Not to mention reading this on Linux with Steam in the background.
The DRM in Steam is not one of ownership. It’s one of needing a Steam account to buy and access those installer and game files.
“You can just stream your movies from proprietary device through apple tv app” isnt Steam for Movies in the spirit of the idea. What you have described is no different than having a streaming only subscription where you dont own the files and can’t access a copy of it offline. However you are correct that if you don’t care then you probably never wanted to own a copy of the files in the first place.
> The iTunes movie store is not friendly outside of the Apple ecosystem. Making the entire idea not really affordable since you need a expensive electronic device to utilize it sanely.

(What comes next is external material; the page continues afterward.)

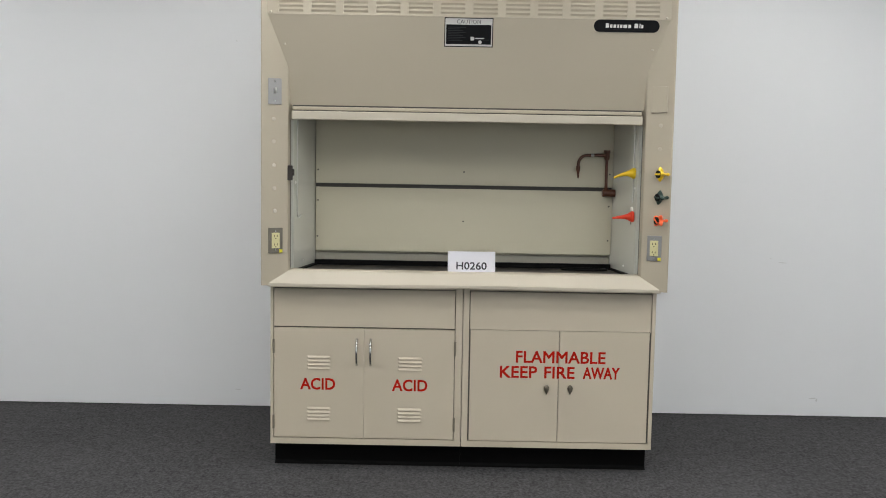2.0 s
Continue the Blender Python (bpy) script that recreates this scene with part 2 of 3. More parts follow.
# ---- room ----
WALL_Y = 1.128
bm = bmesh.new()
block(bm, -6.2, 6.2, -5.6, WALL_Y + 0.2, -0.1, 0.0)
tagged(part("floor", bm, CARPET), "dark grey flecked loop-pile carpet floor", "carpet", kind="structure")
for name, b in (("wall_north", (-6.2, 6.2, WALL_Y, WALL_Y + 0.15, 0.007, 3.0)), ("wall_west", (-6.2, -6.0, -5.4, WALL_Y, 0, 3.0)), ("wall_east", (6.0, 6.2, -5.4, WALL_Y, 0, 3.0))):
    tagged(boxpart(name, WALL, None, *b), "plain white painted wall with faint scuffs", "wall", kind="structure")
bm = bmesh.new()
for b in ((-6.2, 6.2, 0, 0.85), (-6.2, 6.2, 2.35, 3.0), (-6.2, -0.9, 0.85, 2.35), (4.1, 6.2, 0.85, 2.35)):
    block(bm, b[0], b[1], -5.6, -5.4, b[2], b[3])
tagged(part("wall_south", bm, WALL), "plain white painted wall with a wide window", "wall", kind="structure")
window = thing("window_1", "wide white-framed window behind the room", "window", kind="structure")
bm = bmesh.new()
for b in ((-0.9, 4.1, 0.85, 0.90), (-0.9, 4.1, 2.30, 2.35), (-0.9, -0.85, 0.90, 2.30), (4.05, 4.1, 0.90, 2.30), (0.74, 0.79, 0.90, 2.30), (2.41, 2.46, 0.90, 2.30)):
    block(bm, b[0], b[1], -5.54, -5.47, b[2], b[3])
part("window_frame", bm, WHITE, window)
tagged(boxpart("ceiling", CEILING, None, -6.2, 6.2, -5.6, WALL_Y + 0.15, 3.0, 3.1), "pale ceiling above the room", "ceiling", kind="structure")


def troffer(x, y):
    t = thing("ceiling_light", "lit rectangular ceiling light with white frame", "ceiling light", "ceiling lights", at=(x, y, 3.0))
    bm = bmesh.new()
    for b in ((-0.62, 0.62, -0.32, -0.29), (-0.62, 0.62, 0.29, 0.32), (-0.62, -0.59, -0.29, 0.29), (0.59, 0.62, -0.29, 0.29)):
        block(bm, *b, -0.02, -0.001)
    part("frame", bm, WHITE, t)
    boxpart("diffuser", DIFFUSER, t, -0.589, 0.589, -0.289, 0.289, -0.012, -0.004)
    return t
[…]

Might as well find another way to get to it at that point.
I pointed out that buying a movie from Apple does not require an expensive device and does not require buying any hardware from the Apple ecosystem.
You ignored the facts and kept going on about having to buy expensive Apple hardware, which it isn't and you don't.
You moved the goalposts by requiring not only that purchases not require hardware that's expensive or from Apple, you added that it must not be revocable or streamed and must work on Linux.
I am not advocating for the iTunes store or any other source for buying media, I lost interest in owning TV or movies long ago, I was just providing factual information about what doing so requires.
And I am providing factual information on what a Steam for movies is.
Also when I write things in “quotes”, does not mean someone is quoting you or inventing things you said. Quotes have many uses and contexts. Perhaps if you cannot stay on topic or focus on the criteria of what is being discussed and dont understand how quotes work, this forum is not for you.
Steam for Movies and how iTunes store does not fit that description is exactly what my original message was about. Please stop pretending otherwise.
Probably because the Linux market is too small to support an iTunes for Linux.
By my understanding, the Linux market prefers free, open source, community effort. So essentially the real question is: why aren't you making movies yourself and sharing them free with your Linux peers?
This is always the dumbest style of argument.
P1: Healthcare sucks!
P2: Oh yeah? Why aren't you a doctor?
Be serious. It's perfectly fine to criticize things and the answer is extremely rarely change your life and become a domain expert in something else to meet some kind of "oh yeah, be the solution" nonsense by somebody that often themselves refuses to get off the couch for anything meaningful.
If the Linux market is large enough for steam to support it, then it should be big enough for a movie store to support.
But it's really beside the point, since supporting games on an OS is a hell of a lot harder than supporting video. You're right that movie stores have no excuse - except the control argument, working the other way than it did for Valve.
We've also seen Apple upgrade 480p movies purchased in the past to HD which is an improvement compared to buying physical media.